When it comes to inkjet markers, temperature affects their ink viscosity. As temperatures drop, ink viscosity increases, which reduces ink flow and transferability. So, a cold production environment would require an inkjet coder equipped with an ink heater. Conversely, higher temperatures decrease viscosity and accelerate the evaporation of the solvents in ink, diminishing print quality.
High humidity & condensation are obstacles to achieving clear prints and optimal ink adhesion to the substrate. Finally, dust could cause nozzle blockage, dust build-up on the print head, and cause print distortions.

7. Cost of Ownership

Inkjet coders and markers are generally less expensive to purchase than laser markers. However, the cost of consumables (ink, make-up fluid, cleaners) for inkjet printers can quickly drive up ownership cost: a higher production volume requires more consumables and, therefore, increased operating costs. Alternatively, laser markers function without requiring consumables resulting in a lower cost of ownership, especially for high volume production applications.

8. Environmental Impact

The inks and solvents used by inkjet printers often contain harmful chemicals, affecting the operator and or the environment.
The Material Safety Data Sheets (MSDS) for inks and solvents list Globally Harmonized System (GHS) Classifications for possible hazards associated with the formulations’ ingredients. Some hazards cited are:

  • eye irritation
  • dizziness & drowsiness
  • allergic skin reaction

Waste ink and make-up solvents are considered hazardous materials, so they need to be disposed of properly. Moreover, depleted ink & solvent containers and cartridges are waste products that usually end up in landfills.

In Sum

Both laser and inkjet markers offer viable methods for printing barcodes, variable data, and traceability information onto products and packaging.

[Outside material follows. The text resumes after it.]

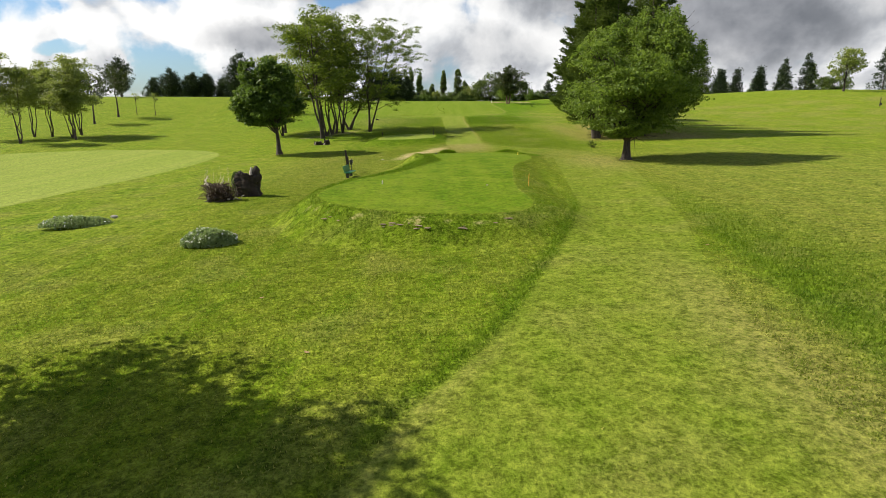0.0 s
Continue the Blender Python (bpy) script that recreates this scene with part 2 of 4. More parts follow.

Inkjet markers offer non-contact printing technology that performs best on flat and some, even on curved surfaces. The broad range of available inks allows these printers to code a large variety of substrates. However, the cost of inks and other consumables significantly impacts the total cost of owning inkjet marking equipment.

Alternatively, laser markers offer durable, highly precise, readable marks but require greater initial investment with little or no ongoing operating costs. Selecting the most suitable marking solution for your operation requires you to consider and evaluate operational, financial, and environmental factors and determining which are the most important for you.